--- Begin ---
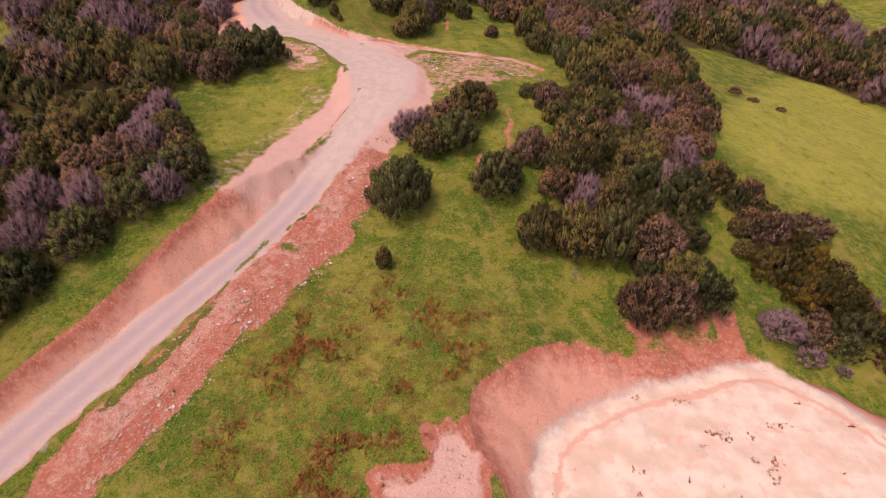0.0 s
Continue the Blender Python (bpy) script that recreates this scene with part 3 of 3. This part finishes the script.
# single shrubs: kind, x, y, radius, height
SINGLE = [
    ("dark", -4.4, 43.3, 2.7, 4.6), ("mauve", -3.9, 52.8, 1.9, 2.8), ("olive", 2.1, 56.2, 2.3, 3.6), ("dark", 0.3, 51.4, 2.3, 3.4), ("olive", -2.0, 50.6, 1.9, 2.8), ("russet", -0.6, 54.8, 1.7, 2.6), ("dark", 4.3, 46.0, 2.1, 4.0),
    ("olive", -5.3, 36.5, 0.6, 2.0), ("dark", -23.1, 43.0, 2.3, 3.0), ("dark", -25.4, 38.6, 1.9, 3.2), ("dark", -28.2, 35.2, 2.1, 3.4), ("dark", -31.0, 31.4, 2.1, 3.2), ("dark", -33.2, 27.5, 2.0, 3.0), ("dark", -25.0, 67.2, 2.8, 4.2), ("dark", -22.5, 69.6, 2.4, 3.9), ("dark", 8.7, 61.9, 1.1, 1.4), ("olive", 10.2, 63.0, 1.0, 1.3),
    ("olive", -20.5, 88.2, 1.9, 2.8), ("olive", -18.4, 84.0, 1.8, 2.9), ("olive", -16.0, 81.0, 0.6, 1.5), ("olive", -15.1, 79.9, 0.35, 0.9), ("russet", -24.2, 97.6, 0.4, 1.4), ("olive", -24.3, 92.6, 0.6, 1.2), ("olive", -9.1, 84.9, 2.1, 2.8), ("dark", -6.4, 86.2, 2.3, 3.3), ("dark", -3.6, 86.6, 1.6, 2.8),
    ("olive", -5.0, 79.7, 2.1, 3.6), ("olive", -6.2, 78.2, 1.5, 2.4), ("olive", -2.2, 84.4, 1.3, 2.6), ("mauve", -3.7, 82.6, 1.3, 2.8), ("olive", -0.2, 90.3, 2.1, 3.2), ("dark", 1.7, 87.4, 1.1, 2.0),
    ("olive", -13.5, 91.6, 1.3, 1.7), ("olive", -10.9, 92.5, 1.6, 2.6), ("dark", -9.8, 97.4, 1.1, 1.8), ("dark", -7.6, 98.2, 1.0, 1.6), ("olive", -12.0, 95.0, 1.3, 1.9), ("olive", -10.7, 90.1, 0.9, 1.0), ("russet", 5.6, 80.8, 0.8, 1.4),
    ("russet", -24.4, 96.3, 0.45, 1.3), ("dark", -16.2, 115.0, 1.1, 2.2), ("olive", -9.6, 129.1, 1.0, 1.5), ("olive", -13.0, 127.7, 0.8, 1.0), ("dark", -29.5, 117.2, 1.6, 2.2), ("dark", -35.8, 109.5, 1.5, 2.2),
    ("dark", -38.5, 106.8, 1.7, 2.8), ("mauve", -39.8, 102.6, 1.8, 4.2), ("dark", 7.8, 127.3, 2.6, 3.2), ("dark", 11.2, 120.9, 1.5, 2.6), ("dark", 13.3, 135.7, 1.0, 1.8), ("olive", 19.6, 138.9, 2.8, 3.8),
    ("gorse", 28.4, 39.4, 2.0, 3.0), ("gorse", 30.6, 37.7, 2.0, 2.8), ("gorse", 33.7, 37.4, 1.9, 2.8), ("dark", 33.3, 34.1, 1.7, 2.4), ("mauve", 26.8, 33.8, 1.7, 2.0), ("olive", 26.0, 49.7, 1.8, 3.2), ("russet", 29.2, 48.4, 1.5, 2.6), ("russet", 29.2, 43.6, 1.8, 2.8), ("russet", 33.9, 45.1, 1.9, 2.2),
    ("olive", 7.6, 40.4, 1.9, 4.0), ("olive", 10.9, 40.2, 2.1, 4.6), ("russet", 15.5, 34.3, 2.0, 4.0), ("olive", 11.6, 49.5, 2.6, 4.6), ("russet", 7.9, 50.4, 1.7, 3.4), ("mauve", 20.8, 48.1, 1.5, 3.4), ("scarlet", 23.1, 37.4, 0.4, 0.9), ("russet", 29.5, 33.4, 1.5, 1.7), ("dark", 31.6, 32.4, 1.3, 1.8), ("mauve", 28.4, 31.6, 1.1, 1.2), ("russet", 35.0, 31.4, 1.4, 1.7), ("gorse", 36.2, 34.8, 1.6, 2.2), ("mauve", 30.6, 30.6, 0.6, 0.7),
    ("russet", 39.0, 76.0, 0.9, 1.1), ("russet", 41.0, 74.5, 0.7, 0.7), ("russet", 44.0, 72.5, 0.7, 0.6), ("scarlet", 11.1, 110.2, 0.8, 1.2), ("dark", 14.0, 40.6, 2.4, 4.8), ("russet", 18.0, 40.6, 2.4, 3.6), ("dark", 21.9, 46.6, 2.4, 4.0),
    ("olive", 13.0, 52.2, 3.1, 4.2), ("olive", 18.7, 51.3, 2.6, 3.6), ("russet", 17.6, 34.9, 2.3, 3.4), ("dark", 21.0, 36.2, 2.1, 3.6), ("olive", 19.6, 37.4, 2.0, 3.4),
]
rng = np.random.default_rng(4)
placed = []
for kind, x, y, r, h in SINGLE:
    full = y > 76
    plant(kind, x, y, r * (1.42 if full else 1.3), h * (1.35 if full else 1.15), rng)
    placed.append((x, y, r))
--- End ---
Omit every picture, then repeat the remaining data exactly as it appears above.

▶ Problem solution
0.0 s
Continue the Blender Python (bpy) script that recreates this scene with part 3 of 3. This part finishes the script.
# single shrubs: kind, x, y, radius, height
SINGLE = [
    ("dark", -4.4, 43.3, 2.7, 4.6), ("mauve", -3.9, 52.8, 1.9, 2.8), ("olive", 2.1, 56.2, 2.3, 3.6), ("dark", 0.3, 51.4, 2.3, 3.4), ("olive", -2.0, 50.6, 1.9, 2.8), ("russet", -0.6, 54.8, 1.7, 2.6), ("dark", 4.3, 46.0, 2.1, 4.0),
    ("olive", -5.3, 36.5, 0.6, 2.0), ("dark", -23.1, 43.0, 2.3, 3.0), ("dark", -25.4, 38.6, 1.9, 3.2), ("dark", -28.2, 35.2, 2.1, 3.4), ("dark", -31.0, 31.4, 2.1, 3.2), ("dark", -33.2, 27.5, 2.0, 3.0), ("dark", -25.0, 67.2, 2.8, 4.2), ("dark", -22.5, 69.6, 2.4, 3.9), ("dark", 8.7, 61.9, 1.1, 1.4), ("olive", 10.2, 63.0, 1.0, 1.3),
    ("olive", -20.5, 88.2, 1.9, 2.8), ("olive", -18.4, 84.0, 1.8, 2.9), ("olive", -16.0, 81.0, 0.6, 1.5), ("olive", -15.1, 79.9, 0.35, 0.9), ("russet", -24.2, 97.6, 0.4, 1.4), ("olive", -24.3, 92.6, 0.6, 1.2), ("olive", -9.1, 84.9, 2.1, 2.8), ("dark", -6.4, 86.2, 2.3, 3.3), ("dark", -3.6, 86.6, 1.6, 2.8),
    ("olive", -5.0, 79.7, 2.1, 3.6), ("olive", -6.2, 78.2, 1.5, 2.4), ("olive", -2.2, 84.4, 1.3, 2.6), ("mauve", -3.7, 82.6, 1.3, 2.8), ("olive", -0.2, 90.3, 2.1, 3.2), ("dark", 1.7, 87.4, 1.1, 2.0),
    ("olive", -13.5, 91.6, 1.3, 1.7), ("olive", -10.9, 92.5, 1.6, 2.6), ("dark", -9.8, 97.4, 1.1, 1.8), ("dark", -7.6, 98.2, 1.0, 1.6), ("olive", -12.0, 95.0, 1.3, 1.9), ("olive", -10.7, 90.1, 0.9, 1.0), ("russet", 5.6, 80.8, 0.8, 1.4),
    ("russet", -24.4, 96.3, 0.45, 1.3), ("dark", -16.2, 115.0, 1.1, 2.2), ("olive", -9.6, 129.1, 1.0, 1.5), ("olive", -13.0, 127.7, 0.8, 1.0), ("dark", -29.5, 117.2, 1.6, 2.2), ("dark", -35.8, 109.5, 1.5, 2.2),
    ("dark", -38.5, 106.8, 1.7, 2.8), ("mauve", -39.8, 102.6, 1.8, 4.2), ("dark", 7.8, 127.3, 2.6, 3.2), ("dark", 11.2, 120.9, 1.5, 2.6), ("dark", 13.3, 135.7, 1.0, 1.8), ("olive", 19.6, 138.9, 2.8, 3.8),
    ("gorse", 28.4, 39.4, 2.0, 3.0), ("gorse", 30.6, 37.7, 2.0, 2.8), ("gorse", 33.7, 37.4, 1.9, 2.8), ("dark", 33.3, 34.1, 1.7, 2.4), ("mauve", 26.8, 33.8, 1.7, 2.0), ("olive", 26.0, 49.7, 1.8, 3.2), ("russet", 29.2, 48.4, 1.5, 2.6), ("russet", 29.2, 43.6, 1.8, 2.8), ("russet", 33.9, 45.1, 1.9, 2.2),
    ("olive", 7.6, 40.4, 1.9, 4.0), ("olive", 10.9, 40.2, 2.1, 4.6), ("russet", 15.5, 34.3, 2.0, 4.0), ("olive", 11.6, 49.5, 2.6, 4.6), ("russet", 7.9, 50.4, 1.7, 3.4), ("mauve", 20.8, 48.1, 1.5, 3.4), ("scarlet", 23.1, 37.4, 0.4, 0.9), ("russet", 29.5, 33.4, 1.5, 1.7), ("dark", 31.6, 32.4, 1.3, 1.8), ("mauve", 28.4, 31.6, 1.1, 1.2), ("russet", 35.0, 31.4, 1.4, 1.7), ("gorse", 36.2, 34.8, 1.6, 2.2), ("mauve", 30.6, 30.6, 0.6, 0.7),
    ("russet", 39.0, 76.0, 0.9, 1.1), ("russet", 41.0, 74.5, 0.7, 0.7), ("russet", 44.0, 72.5, 0.7, 0.6), ("scarlet", 11.1, 110.2, 0.8, 1.2), ("dark", 14.0, 40.6, 2.4, 4.8), ("russet", 18.0, 40.6, 2.4, 3.6), ("dark", 21.9, 46.6, 2.4, 4.0),
    ("olive", 13.0, 52.2, 3.1, 4.2), ("olive", 18.7, 51.3, 2.6, 3.6), ("russet", 17.6, 34.9, 2.3, 3.4), ("dark", 21.0, 36.2, 2.1, 3.6), ("olive", 19.6, 37.4, 2.0, 3.4),
]
rng = np.random.default_rng(4)
placed = []
for kind, x, y, r, h in SINGLE:
    full = y > 76
    plant(kind, x, y, r * (1.42 if full else 1.3), h * (1.35 if full else 1.15), rng)
    placed.append((x, y, r))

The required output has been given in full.